Applying architecture to optimization
Putting together all of this architecture and performance information reveals what optimizations are possible. Due to the shared parallel bus nature of the backbone, PCIe hardware running on this platform performs better when conforming to certain parallel bus (think: PCI) concepts. For example, PCIe devices cannot expect constant bandwidth at all times since they must share it equally with other peripherals. Consequently, PCIe devices that can vary their requirements (throttle) to maintain an average throughput will work well. Devices that do not throttle and instead enforce overly rigid bandwidth requirements will suffer. Devices also must be able to operate under the maximum throughputs discussed earlier and not theoretical PCIe rates.
Beyond hardware, drivers can be optimized the same way as devices on a shared PCI bus. Driver tweaks can significantly improve the hardware’s ability to adapt to differing bandwidth conditions. Application software also plays a role because applications can be created to more readily minimize concurrent activities in embedded applications.
PCIe device performance can be optimized with packet size changes and memory use. Read requests should be 128 bytes or larger for maximum throughput. Writes should be 64 bytes for optimal performance, even though 128 bytes historically performed better. Because of odd differences like this, hardware flexibility is ideal to maintain high performance on a wide range of platforms.
Even memory organization can affect performance. Aligning transactions to cache line boundaries is important and applies to many different architectures.

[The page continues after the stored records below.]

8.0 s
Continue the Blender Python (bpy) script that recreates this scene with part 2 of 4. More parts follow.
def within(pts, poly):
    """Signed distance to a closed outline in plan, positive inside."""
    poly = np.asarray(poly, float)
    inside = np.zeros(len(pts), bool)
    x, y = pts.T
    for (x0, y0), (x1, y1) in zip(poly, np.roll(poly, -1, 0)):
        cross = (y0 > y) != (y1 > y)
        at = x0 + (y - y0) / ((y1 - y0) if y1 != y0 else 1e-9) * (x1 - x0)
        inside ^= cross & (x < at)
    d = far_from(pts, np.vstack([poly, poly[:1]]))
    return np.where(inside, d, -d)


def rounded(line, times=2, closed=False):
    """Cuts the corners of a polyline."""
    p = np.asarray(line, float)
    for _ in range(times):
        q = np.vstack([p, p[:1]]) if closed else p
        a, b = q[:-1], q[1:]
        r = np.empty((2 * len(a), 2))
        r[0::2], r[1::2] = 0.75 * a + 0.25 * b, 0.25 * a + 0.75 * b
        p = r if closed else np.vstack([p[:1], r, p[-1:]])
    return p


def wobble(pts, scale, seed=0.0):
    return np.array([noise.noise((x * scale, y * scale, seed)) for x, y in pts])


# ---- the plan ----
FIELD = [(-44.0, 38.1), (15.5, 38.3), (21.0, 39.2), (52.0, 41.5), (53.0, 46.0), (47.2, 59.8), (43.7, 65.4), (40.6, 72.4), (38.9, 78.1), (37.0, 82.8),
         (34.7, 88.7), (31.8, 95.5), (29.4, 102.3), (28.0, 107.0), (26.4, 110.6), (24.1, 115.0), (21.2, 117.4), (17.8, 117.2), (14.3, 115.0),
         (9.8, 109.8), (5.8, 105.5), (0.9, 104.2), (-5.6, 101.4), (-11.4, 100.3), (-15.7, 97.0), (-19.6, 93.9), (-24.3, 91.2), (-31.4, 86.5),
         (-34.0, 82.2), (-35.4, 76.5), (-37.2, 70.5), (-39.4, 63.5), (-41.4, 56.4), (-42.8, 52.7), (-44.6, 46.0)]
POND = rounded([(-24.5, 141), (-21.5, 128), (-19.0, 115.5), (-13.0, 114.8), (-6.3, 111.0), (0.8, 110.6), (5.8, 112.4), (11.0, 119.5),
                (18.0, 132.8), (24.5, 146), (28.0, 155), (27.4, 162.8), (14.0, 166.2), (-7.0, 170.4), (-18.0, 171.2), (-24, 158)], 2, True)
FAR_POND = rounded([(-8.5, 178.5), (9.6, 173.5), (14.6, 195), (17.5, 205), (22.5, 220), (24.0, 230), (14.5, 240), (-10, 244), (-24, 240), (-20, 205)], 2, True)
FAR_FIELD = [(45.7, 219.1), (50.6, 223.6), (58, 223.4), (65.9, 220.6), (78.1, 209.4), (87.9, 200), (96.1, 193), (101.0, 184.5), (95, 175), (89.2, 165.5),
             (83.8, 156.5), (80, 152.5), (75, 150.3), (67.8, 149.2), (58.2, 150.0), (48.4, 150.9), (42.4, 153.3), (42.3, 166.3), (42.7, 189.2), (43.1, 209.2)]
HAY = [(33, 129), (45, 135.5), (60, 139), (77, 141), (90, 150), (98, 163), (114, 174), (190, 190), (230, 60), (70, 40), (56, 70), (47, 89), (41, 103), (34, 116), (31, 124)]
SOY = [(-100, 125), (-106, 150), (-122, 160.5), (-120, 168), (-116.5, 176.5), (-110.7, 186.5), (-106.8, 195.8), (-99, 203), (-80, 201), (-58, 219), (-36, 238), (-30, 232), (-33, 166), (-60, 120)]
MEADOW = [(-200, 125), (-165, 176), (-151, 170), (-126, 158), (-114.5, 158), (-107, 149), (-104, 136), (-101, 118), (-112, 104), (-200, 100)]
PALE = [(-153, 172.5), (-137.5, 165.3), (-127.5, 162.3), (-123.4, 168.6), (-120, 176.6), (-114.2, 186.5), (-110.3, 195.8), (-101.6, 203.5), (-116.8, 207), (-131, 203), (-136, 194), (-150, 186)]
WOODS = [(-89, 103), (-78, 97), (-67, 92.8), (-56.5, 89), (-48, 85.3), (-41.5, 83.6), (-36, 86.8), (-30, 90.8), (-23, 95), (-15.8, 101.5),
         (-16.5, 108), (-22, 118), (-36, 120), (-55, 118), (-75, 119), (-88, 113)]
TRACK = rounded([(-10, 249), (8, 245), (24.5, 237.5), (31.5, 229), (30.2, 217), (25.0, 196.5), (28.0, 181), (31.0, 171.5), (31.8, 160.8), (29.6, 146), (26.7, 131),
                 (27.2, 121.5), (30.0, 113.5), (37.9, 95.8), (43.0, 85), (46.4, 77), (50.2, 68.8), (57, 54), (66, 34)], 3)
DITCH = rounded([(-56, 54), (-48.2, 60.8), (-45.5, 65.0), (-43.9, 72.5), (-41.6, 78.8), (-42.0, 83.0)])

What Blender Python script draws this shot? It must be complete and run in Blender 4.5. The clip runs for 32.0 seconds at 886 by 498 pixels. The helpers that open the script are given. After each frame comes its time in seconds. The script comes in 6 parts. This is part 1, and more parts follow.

All of the aforementioned topics – architecture, performance, and optimization – are vital aspects to consider when creating platforms with the Intel Atom processor and Intel SCH US15W. When developing high-performance systems with small power budgets, engineers must pay close attention to these metrics to attain the maximum benefits. By learning and understanding this analysis of the Intel SCH, engineers can know how to design a platform that can be used as efficiently and effectively as possible.